▸ WHAT TO DO:
Copy out the data exactly, leaving the pictures behind.

▸ DATA EXCERPT:
┄┄┄┄┄┄

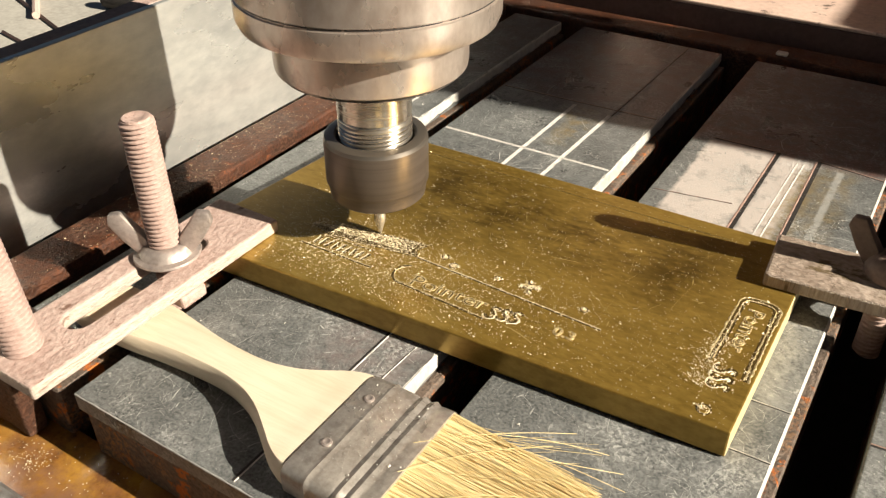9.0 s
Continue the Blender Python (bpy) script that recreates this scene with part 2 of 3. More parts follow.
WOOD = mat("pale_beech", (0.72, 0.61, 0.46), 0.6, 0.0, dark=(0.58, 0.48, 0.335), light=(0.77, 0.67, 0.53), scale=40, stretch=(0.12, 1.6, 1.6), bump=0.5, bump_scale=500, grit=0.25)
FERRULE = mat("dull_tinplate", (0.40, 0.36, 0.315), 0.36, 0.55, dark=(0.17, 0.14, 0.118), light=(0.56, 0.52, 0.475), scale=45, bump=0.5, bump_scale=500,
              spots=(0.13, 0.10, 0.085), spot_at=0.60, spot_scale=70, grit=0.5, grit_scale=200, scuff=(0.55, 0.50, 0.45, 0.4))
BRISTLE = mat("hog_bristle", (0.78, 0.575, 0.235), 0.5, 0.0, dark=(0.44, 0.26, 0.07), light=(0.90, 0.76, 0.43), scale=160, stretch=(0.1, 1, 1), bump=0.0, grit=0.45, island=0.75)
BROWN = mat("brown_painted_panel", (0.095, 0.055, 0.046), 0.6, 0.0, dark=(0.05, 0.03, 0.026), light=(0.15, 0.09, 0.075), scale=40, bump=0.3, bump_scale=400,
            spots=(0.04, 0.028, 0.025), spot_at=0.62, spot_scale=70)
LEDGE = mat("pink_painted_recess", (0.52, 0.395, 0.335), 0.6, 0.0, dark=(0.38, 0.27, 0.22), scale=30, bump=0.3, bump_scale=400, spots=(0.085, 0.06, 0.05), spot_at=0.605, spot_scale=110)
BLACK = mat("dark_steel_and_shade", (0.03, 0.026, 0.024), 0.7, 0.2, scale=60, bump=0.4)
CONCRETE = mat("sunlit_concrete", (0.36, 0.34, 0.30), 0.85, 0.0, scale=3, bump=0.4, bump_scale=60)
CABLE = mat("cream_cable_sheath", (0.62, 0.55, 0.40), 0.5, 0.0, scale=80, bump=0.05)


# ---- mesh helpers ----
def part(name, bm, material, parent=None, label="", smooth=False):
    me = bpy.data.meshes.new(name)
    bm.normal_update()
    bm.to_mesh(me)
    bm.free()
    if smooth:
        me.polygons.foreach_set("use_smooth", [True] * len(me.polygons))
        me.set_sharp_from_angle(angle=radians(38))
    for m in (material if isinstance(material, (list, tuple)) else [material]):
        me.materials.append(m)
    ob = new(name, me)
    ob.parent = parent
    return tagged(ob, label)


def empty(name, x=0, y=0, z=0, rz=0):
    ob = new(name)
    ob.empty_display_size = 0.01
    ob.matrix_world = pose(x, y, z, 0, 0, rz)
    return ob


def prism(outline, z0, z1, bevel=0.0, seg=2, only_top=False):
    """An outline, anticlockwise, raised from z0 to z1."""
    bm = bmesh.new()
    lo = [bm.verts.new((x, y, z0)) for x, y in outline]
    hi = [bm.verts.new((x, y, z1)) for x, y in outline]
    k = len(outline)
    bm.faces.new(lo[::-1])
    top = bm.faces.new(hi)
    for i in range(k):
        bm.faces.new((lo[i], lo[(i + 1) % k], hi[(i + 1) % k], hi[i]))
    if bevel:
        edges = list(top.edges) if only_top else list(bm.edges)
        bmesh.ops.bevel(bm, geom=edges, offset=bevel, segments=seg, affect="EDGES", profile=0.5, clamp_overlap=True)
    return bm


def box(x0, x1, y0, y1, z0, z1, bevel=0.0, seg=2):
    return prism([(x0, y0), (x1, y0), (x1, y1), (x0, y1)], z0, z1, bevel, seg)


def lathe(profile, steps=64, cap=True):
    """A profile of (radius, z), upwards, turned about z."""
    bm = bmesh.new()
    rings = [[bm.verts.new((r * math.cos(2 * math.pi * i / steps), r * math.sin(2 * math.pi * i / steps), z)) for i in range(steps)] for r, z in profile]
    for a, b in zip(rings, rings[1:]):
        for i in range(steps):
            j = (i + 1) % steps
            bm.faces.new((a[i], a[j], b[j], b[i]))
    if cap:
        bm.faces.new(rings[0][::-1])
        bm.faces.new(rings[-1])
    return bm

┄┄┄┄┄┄

▸ RIGHT ANSWER:
9.0 s
Continue the Blender Python (bpy) script that recreates this scene with part 2 of 3. More parts follow.
WOOD = mat("pale_beech", (0.72, 0.61, 0.46), 0.6, 0.0, dark=(0.58, 0.48, 0.335), light=(0.77, 0.67, 0.53), scale=40, stretch=(0.12, 1.6, 1.6), bump=0.5, bump_scale=500, grit=0.25)
FERRULE = mat("dull_tinplate", (0.40, 0.36, 0.315), 0.36, 0.55, dark=(0.17, 0.14, 0.118), light=(0.56, 0.52, 0.475), scale=45, bump=0.5, bump_scale=500,
              spots=(0.13, 0.10, 0.085), spot_at=0.60, spot_scale=70, grit=0.5, grit_scale=200, scuff=(0.55, 0.50, 0.45, 0.4))
BRISTLE = mat("hog_bristle", (0.78, 0.575, 0.235), 0.5, 0.0, dark=(0.44, 0.26, 0.07), light=(0.90, 0.76, 0.43), scale=160, stretch=(0.1, 1, 1), bump=0.0, grit=0.45, island=0.75)
BROWN = mat("brown_painted_panel", (0.095, 0.055, 0.046), 0.6, 0.0, dark=(0.05, 0.03, 0.026), light=(0.15, 0.09, 0.075), scale=40, bump=0.3, bump_scale=400,
            spots=(0.04, 0.028, 0.025), spot_at=0.62, spot_scale=70)
LEDGE = mat("pink_painted_recess", (0.52, 0.395, 0.335), 0.6, 0.0, dark=(0.38, 0.27, 0.22), scale=30, bump=0.3, bump_scale=400, spots=(0.085, 0.06, 0.05), spot_at=0.605, spot_scale=110)
BLACK = mat("dark_steel_and_shade", (0.03, 0.026, 0.024), 0.7, 0.2, scale=60, bump=0.4)
CONCRETE = mat("sunlit_concrete", (0.36, 0.34, 0.30), 0.85, 0.0, scale=3, bump=0.4, bump_scale=60)
CABLE = mat("cream_cable_sheath", (0.62, 0.55, 0.40), 0.5, 0.0, scale=80, bump=0.05)


# ---- mesh helpers ----
def part(name, bm, material, parent=None, label="", smooth=False):
    me = bpy.data.meshes.new(name)
    bm.normal_update()
    bm.to_mesh(me)
    bm.free()
    if smooth:
        me.polygons.foreach_set("use_smooth", [True] * len(me.polygons))
        me.set_sharp_from_angle(angle=radians(38))
    for m in (material if isinstance(material, (list, tuple)) else [material]):
        me.materials.append(m)
    ob = new(name, me)
    ob.parent = parent
    return tagged(ob, label)


def empty(name, x=0, y=0, z=0, rz=0):
    ob = new(name)
    ob.empty_display_size = 0.01
    ob.matrix_world = pose(x, y, z, 0, 0, rz)
    return ob


def prism(outline, z0, z1, bevel=0.0, seg=2, only_top=False):
    """An outline, anticlockwise, raised from z0 to z1."""
    bm = bmesh.new()
    lo = [bm.verts.new((x, y, z0)) for x, y in outline]
    hi = [bm.verts.new((x, y, z1)) for x, y in outline]
    k = len(outline)
    bm.faces.new(lo[::-1])
    top = bm.faces.new(hi)
    for i in range(k):
        bm.faces.new((lo[i], lo[(i + 1) % k], hi[(i + 1) % k], hi[i]))
    if bevel:
        edges = list(top.edges) if only_top else list(bm.edges)
        bmesh.ops.bevel(bm, geom=edges, offset=bevel, segments=seg, affect="EDGES", profile=0.5, clamp_overlap=True)
    return bm


def box(x0, x1, y0, y1, z0, z1, bevel=0.0, seg=2):
    return prism([(x0, y0), (x1, y0), (x1, y1), (x0, y1)], z0, z1, bevel, seg)


def lathe(profile, steps=64, cap=True):
    """A profile of (radius, z), upwards, turned about z."""
    bm = bmesh.new()
    rings = [[bm.verts.new((r * math.cos(2 * math.pi * i / steps), r * math.sin(2 * math.pi * i / steps), z)) for i in range(steps)] for r, z in profile]
    for a, b in zip(rings, rings[1:]):
        for i in range(steps):
            j = (i + 1) % steps
            bm.faces.new((a[i], a[j], b[j], b[i]))
    if cap:
        bm.faces.new(rings[0][::-1])
        bm.faces.new(rings[-1])
    return bm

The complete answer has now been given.